WHAT YOU WILL DO: Leave out the pictures and repeat the data exactly.

## begin RECORDED DATA

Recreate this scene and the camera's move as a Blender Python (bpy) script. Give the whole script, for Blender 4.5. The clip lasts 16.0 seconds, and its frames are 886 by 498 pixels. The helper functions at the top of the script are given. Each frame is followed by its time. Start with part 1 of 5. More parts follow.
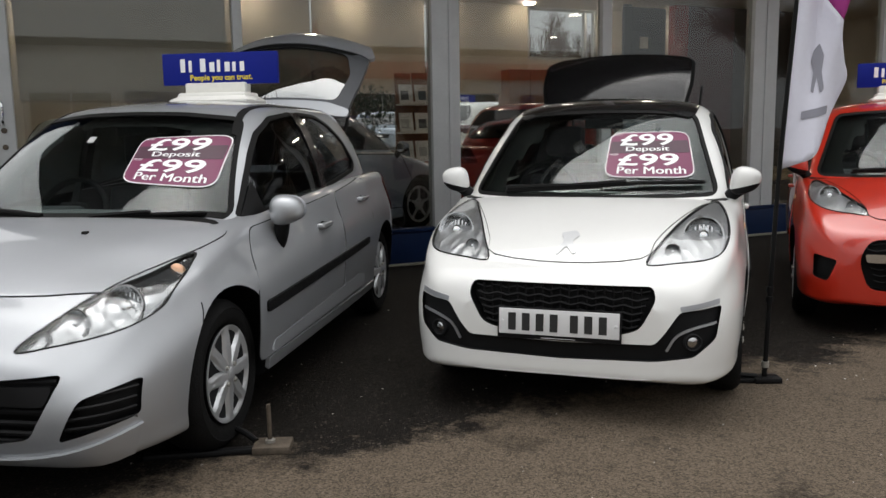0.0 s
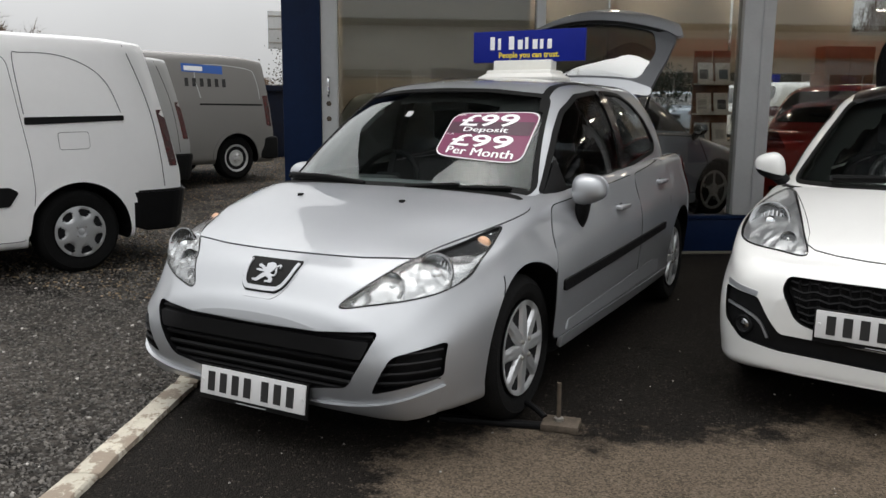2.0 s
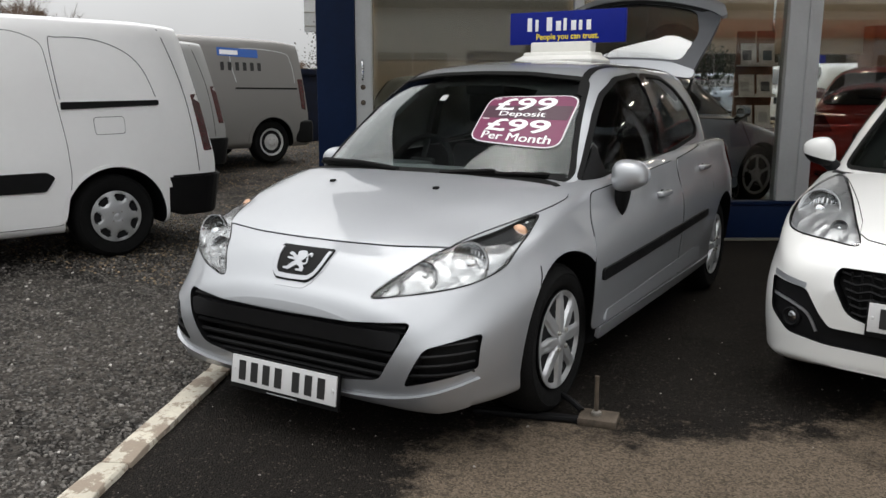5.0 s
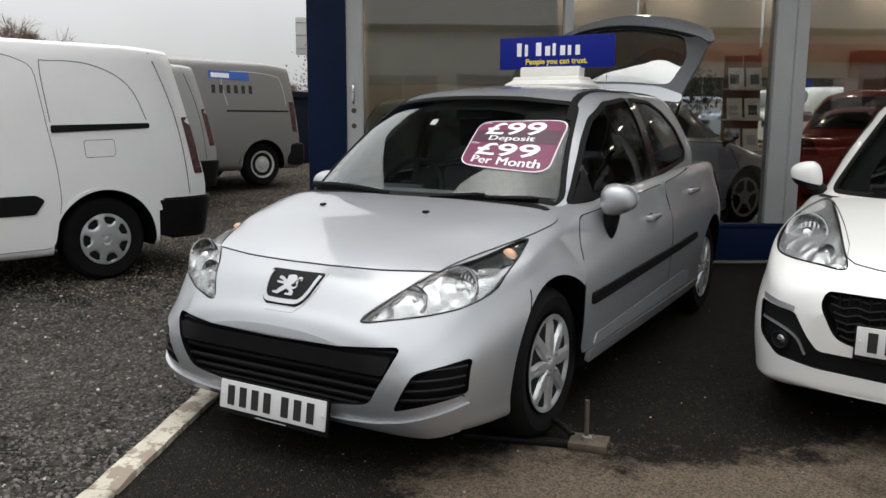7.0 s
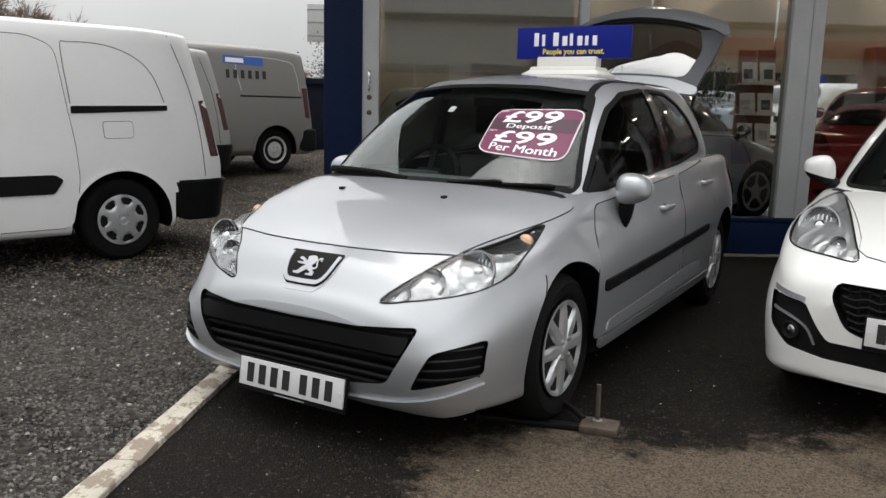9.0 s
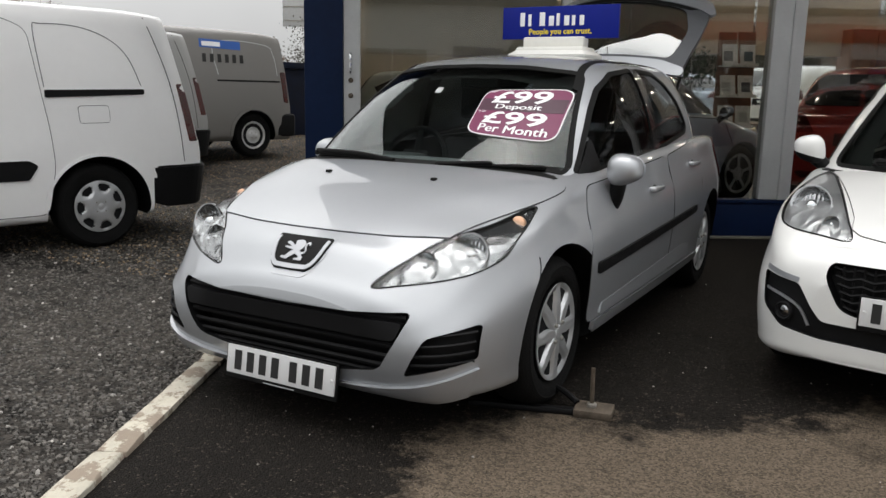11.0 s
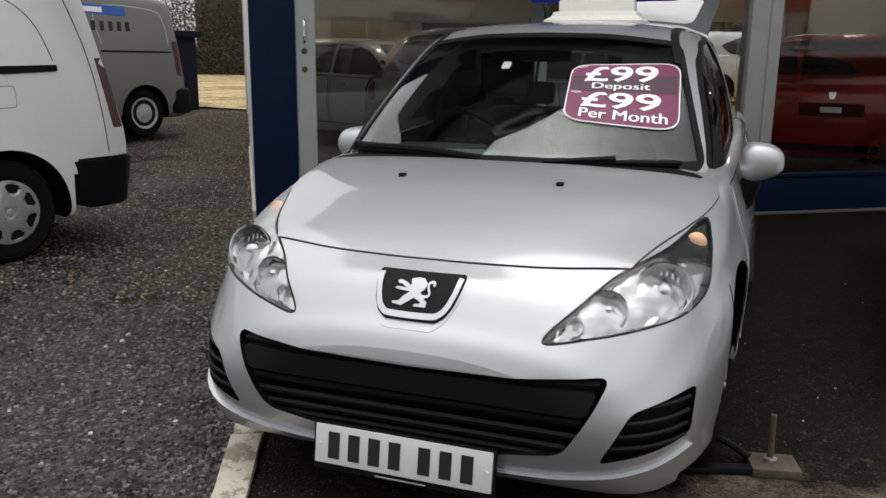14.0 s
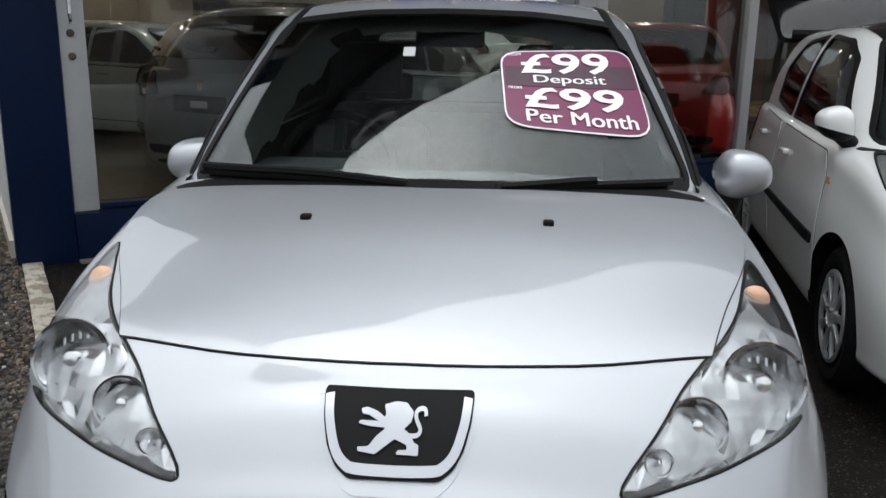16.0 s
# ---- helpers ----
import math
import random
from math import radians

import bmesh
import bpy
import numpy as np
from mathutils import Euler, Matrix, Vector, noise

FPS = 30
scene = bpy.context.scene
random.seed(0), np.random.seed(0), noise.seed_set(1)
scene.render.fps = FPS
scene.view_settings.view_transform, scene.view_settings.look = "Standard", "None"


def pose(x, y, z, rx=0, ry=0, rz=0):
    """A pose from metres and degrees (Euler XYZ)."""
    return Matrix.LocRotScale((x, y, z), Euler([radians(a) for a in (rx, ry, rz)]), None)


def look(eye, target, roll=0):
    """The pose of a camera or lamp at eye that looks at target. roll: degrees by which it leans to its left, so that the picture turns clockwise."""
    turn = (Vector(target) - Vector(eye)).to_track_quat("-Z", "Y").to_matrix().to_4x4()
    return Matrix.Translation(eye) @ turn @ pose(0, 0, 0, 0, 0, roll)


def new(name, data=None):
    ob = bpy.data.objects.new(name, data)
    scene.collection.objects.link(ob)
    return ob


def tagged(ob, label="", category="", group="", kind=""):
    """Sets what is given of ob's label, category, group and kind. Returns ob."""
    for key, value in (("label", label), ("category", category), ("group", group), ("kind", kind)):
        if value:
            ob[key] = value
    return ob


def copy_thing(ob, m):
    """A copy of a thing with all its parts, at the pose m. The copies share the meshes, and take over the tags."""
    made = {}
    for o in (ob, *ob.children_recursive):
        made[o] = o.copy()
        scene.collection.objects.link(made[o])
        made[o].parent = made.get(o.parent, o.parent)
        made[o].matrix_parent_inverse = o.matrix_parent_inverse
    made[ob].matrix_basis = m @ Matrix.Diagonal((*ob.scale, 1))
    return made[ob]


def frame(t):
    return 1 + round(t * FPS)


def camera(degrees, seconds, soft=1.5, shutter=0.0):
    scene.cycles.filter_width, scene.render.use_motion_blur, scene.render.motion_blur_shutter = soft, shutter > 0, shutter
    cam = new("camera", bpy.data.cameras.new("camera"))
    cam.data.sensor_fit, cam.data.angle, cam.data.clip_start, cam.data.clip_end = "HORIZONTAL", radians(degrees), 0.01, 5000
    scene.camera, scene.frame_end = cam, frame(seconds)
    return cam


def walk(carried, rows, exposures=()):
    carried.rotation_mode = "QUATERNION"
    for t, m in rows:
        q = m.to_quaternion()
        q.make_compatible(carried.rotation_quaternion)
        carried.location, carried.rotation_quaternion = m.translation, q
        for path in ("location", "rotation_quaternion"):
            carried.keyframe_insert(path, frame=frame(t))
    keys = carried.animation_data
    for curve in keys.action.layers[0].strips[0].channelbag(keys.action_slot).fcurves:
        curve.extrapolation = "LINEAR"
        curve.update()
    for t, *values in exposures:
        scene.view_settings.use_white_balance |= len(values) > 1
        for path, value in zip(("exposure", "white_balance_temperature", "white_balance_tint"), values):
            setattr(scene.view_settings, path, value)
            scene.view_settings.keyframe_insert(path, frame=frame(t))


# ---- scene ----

## end RECORDED DATA

COMPLETE RESPONSE:
Recreate this scene and the camera's move as a Blender Python (bpy) script. Give the whole script, for Blender 4.5. The clip lasts 16.0 seconds, and its frames are 886 by 498 pixels. The helper functions at the top of the script are given. Each frame is followed by its time. Start with part 1 of 5. More parts follow.
0.0 s
2.0 s
5.0 s
7.0 s
9.0 s
11.0 s
14.0 s
16.0 s
# ---- helpers ----
import math
import random
from math import radians

import bmesh
import bpy
import numpy as np
from mathutils import Euler, Matrix, Vector, noise

FPS = 30
scene = bpy.context.scene
random.seed(0), np.random.seed(0), noise.seed_set(1)
scene.render.fps = FPS
scene.view_settings.view_transform, scene.view_settings.look = "Standard", "None"


def pose(x, y, z, rx=0, ry=0, rz=0):
    """A pose from metres and degrees (Euler XYZ)."""
    return Matrix.LocRotScale((x, y, z), Euler([radians(a) for a in (rx, ry, rz)]), None)


def look(eye, target, roll=0):
    """The pose of a camera or lamp at eye that looks at target. roll: degrees by which it leans to its left, so that the picture turns clockwise."""
    turn = (Vector(target) - Vector(eye)).to_track_quat("-Z", "Y").to_matrix().to_4x4()
    return Matrix.Translation(eye) @ turn @ pose(0, 0, 0, 0, 0, roll)


def new(name, data=None):
    ob = bpy.data.objects.new(name, data)
    scene.collection.objects.link(ob)
    return ob


def tagged(ob, label="", category="", group="", kind=""):
    """Sets what is given of ob's label, category, group and kind. Returns ob."""
    for key, value in (("label", label), ("category", category), ("group", group), ("kind", kind)):
        if value:
            ob[key] = value
    return ob


def copy_thing(ob, m):
    """A copy of a thing with all its parts, at the pose m. The copies share the meshes, and take over the tags."""
    made = {}
    for o in (ob, *ob.children_recursive):
        made[o] = o.copy()
        scene.collection.objects.link(made[o])
        made[o].parent = made.get(o.parent, o.parent)
        made[o].matrix_parent_inverse = o.matrix_parent_inverse
    made[ob].matrix_basis = m @ Matrix.Diagonal((*ob.scale, 1))
    return made[ob]


def frame(t):
    return 1 + round(t * FPS)


def camera(degrees, seconds, soft=1.5, shutter=0.0):
    scene.cycles.filter_width, scene.render.use_motion_blur, scene.render.motion_blur_shutter = soft, shutter > 0, shutter
    cam = new("camera", bpy.data.cameras.new("camera"))
    cam.data.sensor_fit, cam.data.angle, cam.data.clip_start, cam.data.clip_end = "HORIZONTAL", radians(degrees), 0.01, 5000
    scene.camera, scene.frame_end = cam, frame(seconds)
    return cam


def walk(carried, rows, exposures=()):
    carried.rotation_mode = "QUATERNION"
    for t, m in rows:
        q = m.to_quaternion()
        q.make_compatible(carried.rotation_quaternion)
        carried.location, carried.rotation_quaternion = m.translation, q
        for path in ("location", "rotation_quaternion"):
            carried.keyframe_insert(path, frame=frame(t))
    keys = carried.animation_data
    for curve in keys.action.layers[0].strips[0].channelbag(keys.action_slot).fcurves:
        curve.extrapolation = "LINEAR"
        curve.update()
    for t, *values in exposures:
        scene.view_settings.use_white_balance |= len(values) > 1
        for path, value in zip(("exposure", "white_balance_temperature", "white_balance_tint"), values):
            setattr(scene.view_settings, path, value)
            scene.view_settings.keyframe_insert(path, frame=frame(t))


# ---- scene ----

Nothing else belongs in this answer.